Bölgede su seviyesi az olduğu için şişe burun ve kambur yunus cinsleri burada bulunuyormuş. Yemek yemek, dinlenmek vs için hep burada toplanıyormuş, ancak rehber yunuslara kötü davranıldığını bu yüzden bu turu desteklenmediğini söyledi. İnsanlar doğaya bir türlü uyum sağlayamıyorlar. Kısacası hayvanlarda öğreneceğimiz çok şey var hala.foto
Bu bölgeye yakın Kizimkazi köyü ve sahili de güzel, bir kez daha gidersem orada mutlaka 1-2 gece geçirmeyi planlarım. Buranın en önemli aktivitesi yunus balıklarını takip ve onlarla yüzebilme. Çok keyifli bir aktivite. Yunusların geldiğini uzaktan görüyorsunuz, biraz yaklaştıklarında siz de aralarına atlayıp çok kısa da olsa onlarla yüzebiliyorsunuz.
Bunları dışında Spice Farm’a gidilebilir, burada pek çok baharatın hangi ağaçlardan üretildiğini falan size gösteriyorlar , tarçın ağacını görüyorsunuz, rehber ağacın kabuğunu bir bıçakla kaldırıyor ve sizin yıllarca aktardan aldığınız ve keyifle kaynattığınız kabuğu elinize veriyor. Tereddütle ucundan ısırıyorsunuz ki bildiğin, bizim tarçın. eski bir dostla karşılaşmış gibi oluyorsun. Vanilya çubukları değişik, iyisini bulduğunuzda biraz almak uygun olabilir. Karanfil için ise söylenecek söz yok, dünyanın en iyisi burada.
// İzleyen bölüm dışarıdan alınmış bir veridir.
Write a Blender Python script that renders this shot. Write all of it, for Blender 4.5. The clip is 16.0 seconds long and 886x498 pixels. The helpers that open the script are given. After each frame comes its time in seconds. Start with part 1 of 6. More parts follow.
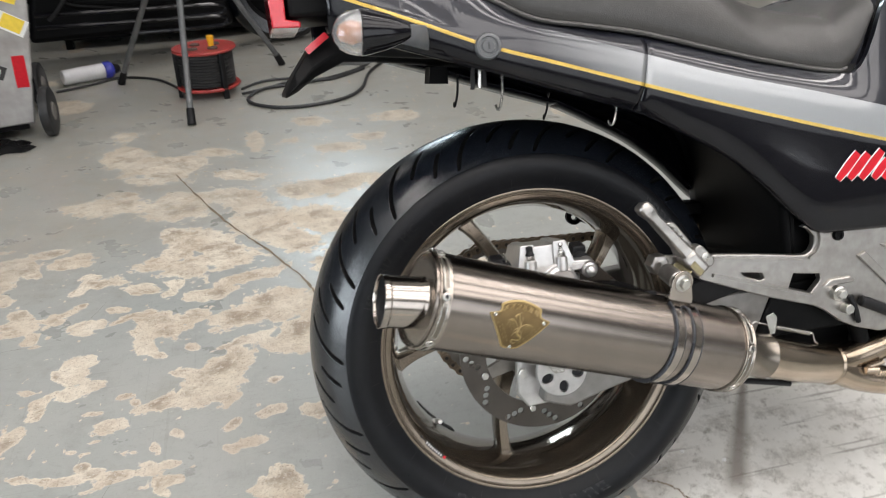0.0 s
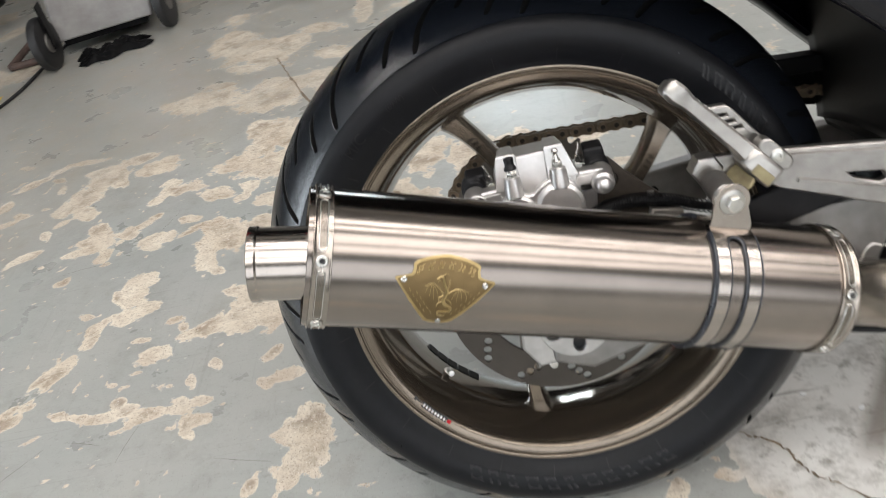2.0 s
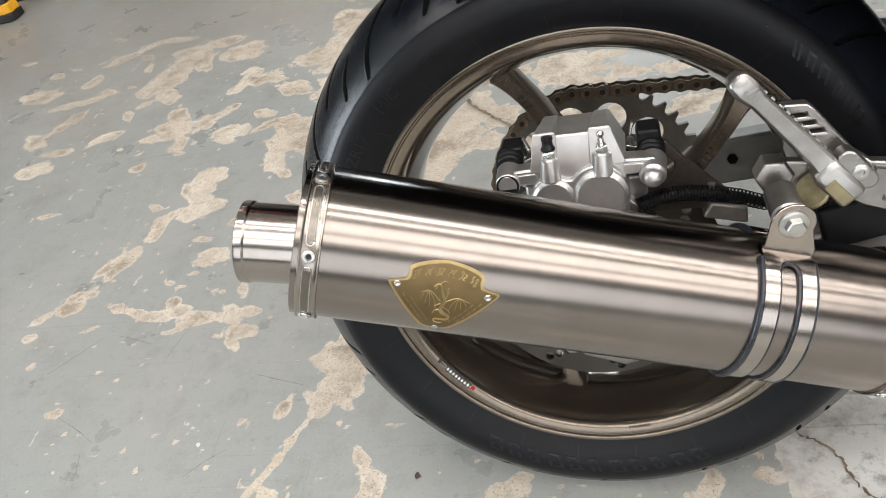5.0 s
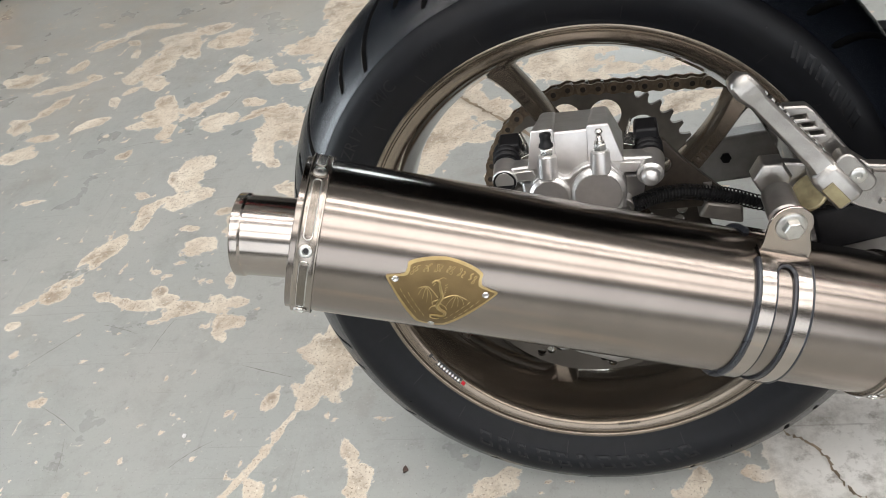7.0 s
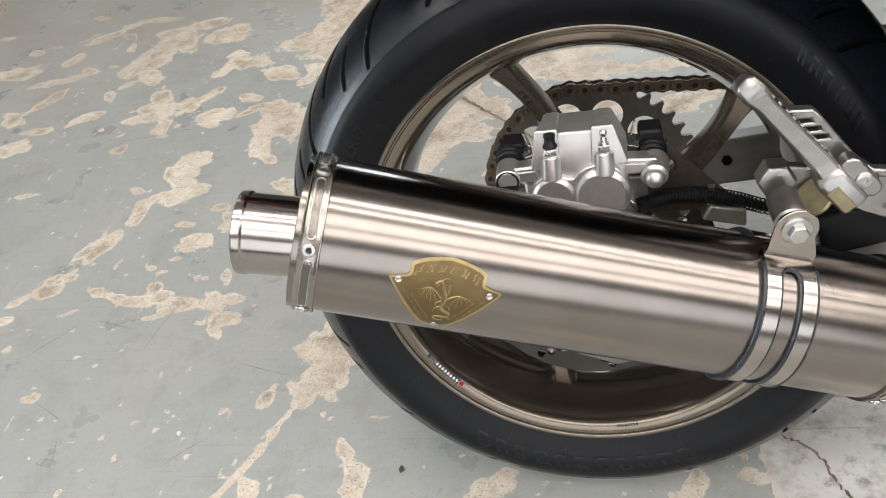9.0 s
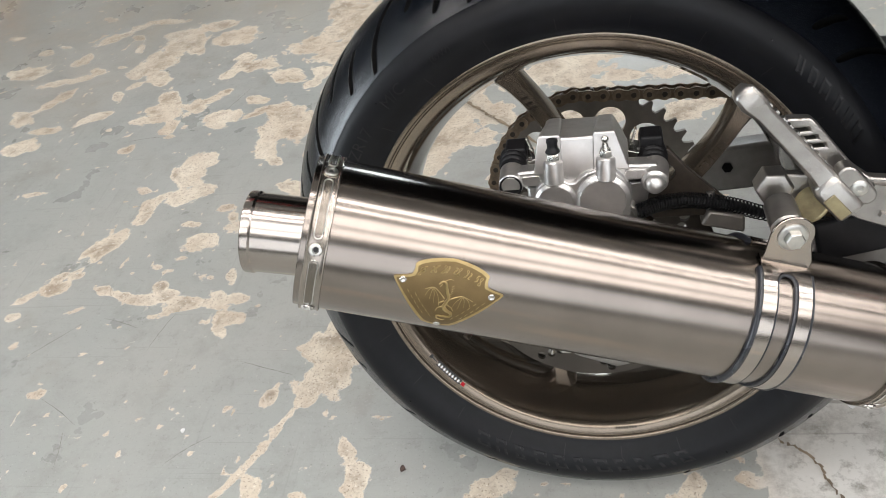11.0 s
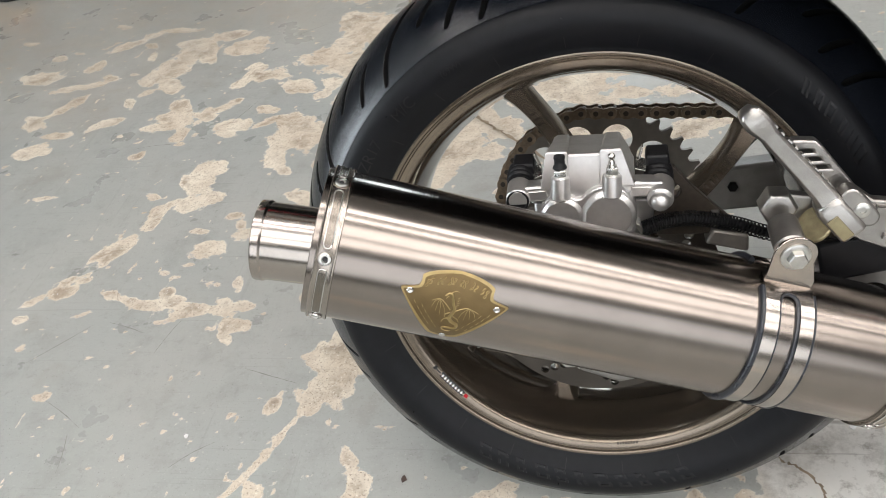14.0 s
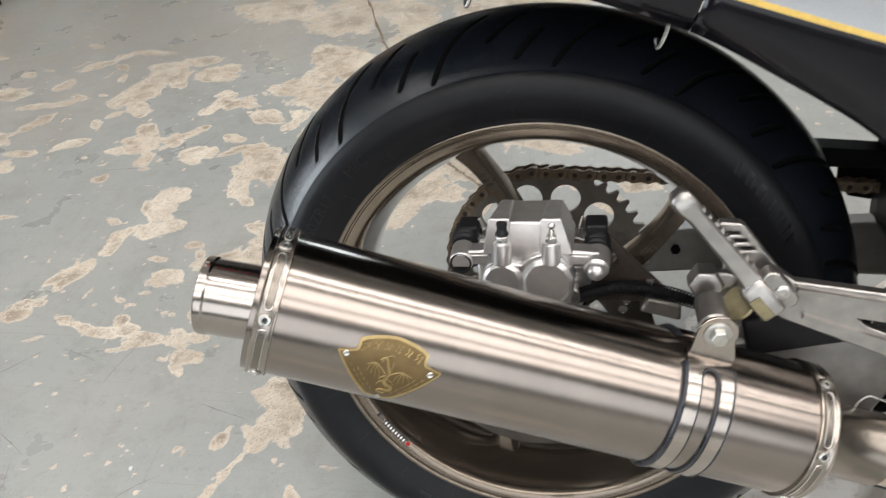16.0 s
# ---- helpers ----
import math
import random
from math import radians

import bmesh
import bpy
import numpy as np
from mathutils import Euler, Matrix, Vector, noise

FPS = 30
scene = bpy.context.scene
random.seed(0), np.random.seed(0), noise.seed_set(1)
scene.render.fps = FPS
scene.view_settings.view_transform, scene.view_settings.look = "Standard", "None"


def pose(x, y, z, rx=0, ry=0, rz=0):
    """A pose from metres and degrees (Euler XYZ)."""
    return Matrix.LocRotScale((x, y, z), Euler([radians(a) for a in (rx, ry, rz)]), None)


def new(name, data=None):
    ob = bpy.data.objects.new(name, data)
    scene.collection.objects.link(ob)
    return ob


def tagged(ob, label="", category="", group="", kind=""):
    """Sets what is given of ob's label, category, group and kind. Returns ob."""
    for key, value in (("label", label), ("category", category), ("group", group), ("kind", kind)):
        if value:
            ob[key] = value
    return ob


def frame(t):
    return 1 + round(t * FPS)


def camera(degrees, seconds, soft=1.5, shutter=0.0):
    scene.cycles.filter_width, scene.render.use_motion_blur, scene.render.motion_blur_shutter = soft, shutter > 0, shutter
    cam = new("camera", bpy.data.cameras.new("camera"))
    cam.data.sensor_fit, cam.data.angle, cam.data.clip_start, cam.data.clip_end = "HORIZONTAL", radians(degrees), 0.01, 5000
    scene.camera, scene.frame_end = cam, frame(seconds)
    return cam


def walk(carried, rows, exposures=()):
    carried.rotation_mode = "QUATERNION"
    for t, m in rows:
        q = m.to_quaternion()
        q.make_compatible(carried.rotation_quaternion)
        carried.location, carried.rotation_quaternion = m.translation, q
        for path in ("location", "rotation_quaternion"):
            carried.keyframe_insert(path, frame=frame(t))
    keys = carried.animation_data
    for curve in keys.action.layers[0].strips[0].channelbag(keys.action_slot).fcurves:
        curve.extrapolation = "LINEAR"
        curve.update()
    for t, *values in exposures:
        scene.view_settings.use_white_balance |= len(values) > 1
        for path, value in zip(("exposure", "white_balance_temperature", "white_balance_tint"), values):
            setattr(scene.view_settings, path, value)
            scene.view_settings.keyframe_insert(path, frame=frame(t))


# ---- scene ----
CAM_FOV = 56.06
PATH = [
    (0.0, -0.3531, -1.0483, 1.0153, 63.251, 2.132, -13.409),
    (0.5, -0.2013, -1.0688, 0.9835, 65.441, 3.475, -8.927),
    (1.0, -0.1331, -1.0087, 0.9410, 64.816, 7.288, -9.059),
    (1.5, -0.0784, -0.9091, 0.9017, 55.982, 11.323, -8.003),
    (2.0, -0.0290, -0.7838, 0.8993, 54.443, 12.692, -2.499),
    (2.5, 0.0486, -0.6963, 0.9082, 54.526, 12.312, 3.395),
    (3.0, 0.0841, -0.6758, 0.9115, 53.316, 13.904, 6.492),
    (3.5, 0.0709, -0.6794, 0.9047, 50.527, 13.600, 7.095),
    (4.0, 0.0581, -0.6775, 0.9135, 49.126, 13.394, 7.167),
    (6.5, 0.0439, -0.6553, 0.9149, 47.272, 11.749, 6.559),
    (7.0, 0.0383, -0.6635, 0.9165, 47.231, 11.374, 6.644),
    (7.5, 0.0354, -0.6626, 0.9149, 47.248, 10.990, 6.755),
    (8.0, 0.0357, -0.6588, 0.9130, 47.198, 10.729, 6.813),
    (8.5, 0.0324, -0.6588, 0.9154, 47.159, 10.580, 6.802),
    (9.0, 0.0294, -0.6595, 0.9164, 47.072, 10.564, 6.687),
    (11.5, 0.0319, -0.6722, 0.9263, 47.621, 10.024, 7.603),
    (12.0, 0.0283, -0.6714, 0.9271, 47.754, 9.957, 7.821),
    (12.5, 0.0271, -0.6737, 0.9281, 47.892, 9.999, 7.907),
    (13.0, 0.0256, -0.6687, 0.9477, 48.157, 9.927, 8.088),
    (13.5, 0.0297, -0.6617, 0.9394, 48.354, 9.731, 8.251),
    (14.0, 0.0318, -0.6780, 0.9307, 48.513, 9.431, 8.435),
    (14.5, 0.0309, -0.6754, 0.9278, 48.579, 9.104, 8.584),
    (15.0, 0.0288, -0.6717, 0.9278, 48.598, 8.566, 8.760),
    (15.5, 0.0313, -0.6647, 0.9367, 48.889, 7.672, 8.908),
    (16.0, 0.0597, -0.6685, 0.9680, 50.009, 6.129, 8.552),
]
cam = camera(CAM_FOV, 16.0, soft=0.45, shutter=0.4)
walk(cam, [(t, pose(x, y, z, rx, ry, rz)) for t, x, y, z, rx, ry, rz in PATH])

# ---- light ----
# A closed workshop: ceiling tubes, a frosted window in the far wall; a side window, a wide band of panes behind the
# camera and broad ceiling panels are unseen and added.
world = bpy.data.worlds.new("workshop_world")
world.use_nodes = True
world.node_tree.nodes["Background"].inputs[0].default_value = (0.8, 0.87, 1.0, 1)
world.node_tree.nodes["Background"].inputs[1].default_value = 0.15
scene.world = world
scene.view_settings.exposure = -0.06
CEILING = 3.0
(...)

Ayrıca sonrasında isterseniz hemen orada sizin için yerli biri yetişen organik ürünlerle yemek yapıyor ve açık alanda yiyorsunuz. Yemekler gerçekten nefisti ama tabii açık alanda yerde oturup yiyorsunuz, herkese hitap etmeyebilir.
Tumbatu Island: Burası Zanzibar yakınında küçücük bir ada, çok bilinmiyormuş çünkü halkı kesinlikle turistlere izin vermiyormuş ancak bazı rehberlerin Tumbatu lideri ile çok iyi ilişkileri olduğunu ve adaya özel tur için özel izni olduğunu söyleniyor. İnanılmaz otantik ve el değmemiş bir ortammış, kendileri üretip kendileri tüketiyorlar. Elektrik ihtiyaçlarını bile Zanzibar’dan almayıp güneş panelleri ile kendileri üretiyorlarmış. Rehber gidenlerin çok etkilendiğini söyledi ayrıca woodoo ve büyücülük de yapılıyormuş ve tur sırasında bunu da görüyormuşsunuz.
Yolculuğunuzun amacı sakin bir zaman geçirmek, güvenli bir Afrika tatili, huzur ve sakinlik ise veya Afrikayı bir ucundan tanısam, bana uyar mı sorusu ise Zanzibar doğru adres.
Seyahatinizi planlarken muson yağmurlarının yoğun olduğu Mart-Mayıs aylarını seçmemeye çalışın. Nem,çamur ve gezme zorluğu bir yana, sivri sineklerin en bol ve en tehlikeli oldukları zamanlar bu yağmur dönemleri oluyor. Haziran-Ekim arası en ideal zaman, biraz serin ve kuru oluyor. Sıcak sevenler için ise Kasım-Mayıs arası ideal.